Quote the full listing word for word.

#### Information shown ####

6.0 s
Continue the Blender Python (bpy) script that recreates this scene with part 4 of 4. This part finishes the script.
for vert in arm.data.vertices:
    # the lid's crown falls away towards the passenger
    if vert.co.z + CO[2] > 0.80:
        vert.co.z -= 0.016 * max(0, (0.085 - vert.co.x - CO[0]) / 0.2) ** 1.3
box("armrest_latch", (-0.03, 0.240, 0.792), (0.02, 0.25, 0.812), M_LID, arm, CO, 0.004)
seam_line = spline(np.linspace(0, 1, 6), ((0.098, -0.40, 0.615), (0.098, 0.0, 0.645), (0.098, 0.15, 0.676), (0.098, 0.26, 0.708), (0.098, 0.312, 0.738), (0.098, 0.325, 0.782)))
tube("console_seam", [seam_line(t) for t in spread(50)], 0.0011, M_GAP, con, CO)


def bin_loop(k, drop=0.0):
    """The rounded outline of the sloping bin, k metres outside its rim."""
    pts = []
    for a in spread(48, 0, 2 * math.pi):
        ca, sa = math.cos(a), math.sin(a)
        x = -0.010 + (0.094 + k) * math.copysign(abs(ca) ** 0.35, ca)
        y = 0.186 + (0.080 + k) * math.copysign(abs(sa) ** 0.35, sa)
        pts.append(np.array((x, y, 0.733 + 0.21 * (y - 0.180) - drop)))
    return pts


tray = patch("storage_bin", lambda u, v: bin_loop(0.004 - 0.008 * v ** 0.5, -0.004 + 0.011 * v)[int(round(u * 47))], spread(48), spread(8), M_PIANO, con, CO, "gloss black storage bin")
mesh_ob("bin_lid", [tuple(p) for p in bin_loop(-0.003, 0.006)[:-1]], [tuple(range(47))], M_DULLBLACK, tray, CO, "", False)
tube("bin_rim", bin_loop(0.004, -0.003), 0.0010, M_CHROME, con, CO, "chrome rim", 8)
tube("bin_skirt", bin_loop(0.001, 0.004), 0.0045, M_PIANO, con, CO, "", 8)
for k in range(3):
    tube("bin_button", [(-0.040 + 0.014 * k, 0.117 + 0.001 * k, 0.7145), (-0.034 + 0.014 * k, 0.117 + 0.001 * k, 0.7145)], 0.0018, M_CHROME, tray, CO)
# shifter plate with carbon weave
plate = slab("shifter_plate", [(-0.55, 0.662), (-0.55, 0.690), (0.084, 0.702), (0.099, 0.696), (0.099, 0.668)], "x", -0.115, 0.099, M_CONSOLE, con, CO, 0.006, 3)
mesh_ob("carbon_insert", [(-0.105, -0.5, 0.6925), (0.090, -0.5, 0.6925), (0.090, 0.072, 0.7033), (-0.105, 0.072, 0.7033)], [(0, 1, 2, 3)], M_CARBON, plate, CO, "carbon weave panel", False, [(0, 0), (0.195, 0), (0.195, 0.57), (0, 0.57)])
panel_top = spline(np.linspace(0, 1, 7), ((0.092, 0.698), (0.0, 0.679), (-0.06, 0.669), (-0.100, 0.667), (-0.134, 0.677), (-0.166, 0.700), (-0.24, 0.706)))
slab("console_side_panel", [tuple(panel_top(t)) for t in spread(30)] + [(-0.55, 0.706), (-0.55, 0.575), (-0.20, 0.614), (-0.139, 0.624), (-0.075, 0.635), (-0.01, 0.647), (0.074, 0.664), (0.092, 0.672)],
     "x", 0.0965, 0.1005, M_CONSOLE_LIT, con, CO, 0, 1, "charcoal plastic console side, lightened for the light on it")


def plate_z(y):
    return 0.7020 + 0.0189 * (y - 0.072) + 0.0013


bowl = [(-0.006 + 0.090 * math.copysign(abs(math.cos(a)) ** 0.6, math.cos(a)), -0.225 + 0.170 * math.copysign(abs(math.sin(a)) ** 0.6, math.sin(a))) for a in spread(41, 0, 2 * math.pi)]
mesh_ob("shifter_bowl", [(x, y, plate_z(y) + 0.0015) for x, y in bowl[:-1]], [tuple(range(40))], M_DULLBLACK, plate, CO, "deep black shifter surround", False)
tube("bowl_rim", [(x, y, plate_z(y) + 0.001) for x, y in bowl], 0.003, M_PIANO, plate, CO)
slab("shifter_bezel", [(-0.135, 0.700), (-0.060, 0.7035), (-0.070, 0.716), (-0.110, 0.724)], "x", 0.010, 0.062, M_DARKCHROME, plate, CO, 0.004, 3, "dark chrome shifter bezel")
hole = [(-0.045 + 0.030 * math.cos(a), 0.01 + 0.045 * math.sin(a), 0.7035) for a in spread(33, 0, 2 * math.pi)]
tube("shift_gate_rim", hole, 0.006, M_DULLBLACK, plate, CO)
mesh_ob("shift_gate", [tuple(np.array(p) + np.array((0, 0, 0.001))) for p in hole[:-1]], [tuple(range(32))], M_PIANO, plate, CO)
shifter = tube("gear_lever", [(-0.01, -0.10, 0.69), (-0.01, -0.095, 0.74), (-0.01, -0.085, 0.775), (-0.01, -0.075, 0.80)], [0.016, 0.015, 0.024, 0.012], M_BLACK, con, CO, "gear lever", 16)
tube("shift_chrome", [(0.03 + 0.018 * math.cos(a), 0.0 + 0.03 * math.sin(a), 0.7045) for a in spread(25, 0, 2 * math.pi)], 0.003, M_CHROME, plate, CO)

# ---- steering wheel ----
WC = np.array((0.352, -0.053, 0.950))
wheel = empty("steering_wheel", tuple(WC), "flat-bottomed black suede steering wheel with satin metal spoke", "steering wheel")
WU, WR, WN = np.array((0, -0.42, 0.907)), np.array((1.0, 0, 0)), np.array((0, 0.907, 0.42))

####

- Solution to the exercise:
6.0 s
Continue the Blender Python (bpy) script that recreates this scene with part 4 of 4. This part finishes the script.
for vert in arm.data.vertices:
    # the lid's crown falls away towards the passenger
    if vert.co.z + CO[2] > 0.80:
        vert.co.z -= 0.016 * max(0, (0.085 - vert.co.x - CO[0]) / 0.2) ** 1.3
box("armrest_latch", (-0.03, 0.240, 0.792), (0.02, 0.25, 0.812), M_LID, arm, CO, 0.004)
seam_line = spline(np.linspace(0, 1, 6), ((0.098, -0.40, 0.615), (0.098, 0.0, 0.645), (0.098, 0.15, 0.676), (0.098, 0.26, 0.708), (0.098, 0.312, 0.738), (0.098, 0.325, 0.782)))
tube("console_seam", [seam_line(t) for t in spread(50)], 0.0011, M_GAP, con, CO)


def bin_loop(k, drop=0.0):
    """The rounded outline of the sloping bin, k metres outside its rim."""
    pts = []
    for a in spread(48, 0, 2 * math.pi):
        ca, sa = math.cos(a), math.sin(a)
        x = -0.010 + (0.094 + k) * math.copysign(abs(ca) ** 0.35, ca)
        y = 0.186 + (0.080 + k) * math.copysign(abs(sa) ** 0.35, sa)
        pts.append(np.array((x, y, 0.733 + 0.21 * (y - 0.180) - drop)))
    return pts


tray = patch("storage_bin", lambda u, v: bin_loop(0.004 - 0.008 * v ** 0.5, -0.004 + 0.011 * v)[int(round(u * 47))], spread(48), spread(8), M_PIANO, con, CO, "gloss black storage bin")
mesh_ob("bin_lid", [tuple(p) for p in bin_loop(-0.003, 0.006)[:-1]], [tuple(range(47))], M_DULLBLACK, tray, CO, "", False)
tube("bin_rim", bin_loop(0.004, -0.003), 0.0010, M_CHROME, con, CO, "chrome rim", 8)
tube("bin_skirt", bin_loop(0.001, 0.004), 0.0045, M_PIANO, con, CO, "", 8)
for k in range(3):
    tube("bin_button", [(-0.040 + 0.014 * k, 0.117 + 0.001 * k, 0.7145), (-0.034 + 0.014 * k, 0.117 + 0.001 * k, 0.7145)], 0.0018, M_CHROME, tray, CO)
# shifter plate with carbon weave
plate = slab("shifter_plate", [(-0.55, 0.662), (-0.55, 0.690), (0.084, 0.702), (0.099, 0.696), (0.099, 0.668)], "x", -0.115, 0.099, M_CONSOLE, con, CO, 0.006, 3)
mesh_ob("carbon_insert", [(-0.105, -0.5, 0.6925), (0.090, -0.5, 0.6925), (0.090, 0.072, 0.7033), (-0.105, 0.072, 0.7033)], [(0, 1, 2, 3)], M_CARBON, plate, CO, "carbon weave panel", False, [(0, 0), (0.195, 0), (0.195, 0.57), (0, 0.57)])
panel_top = spline(np.linspace(0, 1, 7), ((0.092, 0.698), (0.0, 0.679), (-0.06, 0.669), (-0.100, 0.667), (-0.134, 0.677), (-0.166, 0.700), (-0.24, 0.706)))
slab("console_side_panel", [tuple(panel_top(t)) for t in spread(30)] + [(-0.55, 0.706), (-0.55, 0.575), (-0.20, 0.614), (-0.139, 0.624), (-0.075, 0.635), (-0.01, 0.647), (0.074, 0.664), (0.092, 0.672)],
     "x", 0.0965, 0.1005, M_CONSOLE_LIT, con, CO, 0, 1, "charcoal plastic console side, lightened for the light on it")


def plate_z(y):
    return 0.7020 + 0.0189 * (y - 0.072) + 0.0013


bowl = [(-0.006 + 0.090 * math.copysign(abs(math.cos(a)) ** 0.6, math.cos(a)), -0.225 + 0.170 * math.copysign(abs(math.sin(a)) ** 0.6, math.sin(a))) for a in spread(41, 0, 2 * math.pi)]
mesh_ob("shifter_bowl", [(x, y, plate_z(y) + 0.0015) for x, y in bowl[:-1]], [tuple(range(40))], M_DULLBLACK, plate, CO, "deep black shifter surround", False)
tube("bowl_rim", [(x, y, plate_z(y) + 0.001) for x, y in bowl], 0.003, M_PIANO, plate, CO)
slab("shifter_bezel", [(-0.135, 0.700), (-0.060, 0.7035), (-0.070, 0.716), (-0.110, 0.724)], "x", 0.010, 0.062, M_DARKCHROME, plate, CO, 0.004, 3, "dark chrome shifter bezel")
hole = [(-0.045 + 0.030 * math.cos(a), 0.01 + 0.045 * math.sin(a), 0.7035) for a in spread(33, 0, 2 * math.pi)]
tube("shift_gate_rim", hole, 0.006, M_DULLBLACK, plate, CO)
mesh_ob("shift_gate", [tuple(np.array(p) + np.array((0, 0, 0.001))) for p in hole[:-1]], [tuple(range(32))], M_PIANO, plate, CO)
shifter = tube("gear_lever", [(-0.01, -0.10, 0.69), (-0.01, -0.095, 0.74), (-0.01, -0.085, 0.775), (-0.01, -0.075, 0.80)], [0.016, 0.015, 0.024, 0.012], M_BLACK, con, CO, "gear lever", 16)
tube("shift_chrome", [(0.03 + 0.018 * math.cos(a), 0.0 + 0.03 * math.sin(a), 0.7045) for a in spread(25, 0, 2 * math.pi)], 0.003, M_CHROME, plate, CO)

# ---- steering wheel ----
WC = np.array((0.352, -0.053, 0.950))
wheel = empty("steering_wheel", tuple(WC), "flat-bottomed black suede steering wheel with satin metal spoke", "steering wheel")
WU, WR, WN = np.array((0, -0.42, 0.907)), np.array((1.0, 0, 0)), np.array((0, 0.907, 0.42))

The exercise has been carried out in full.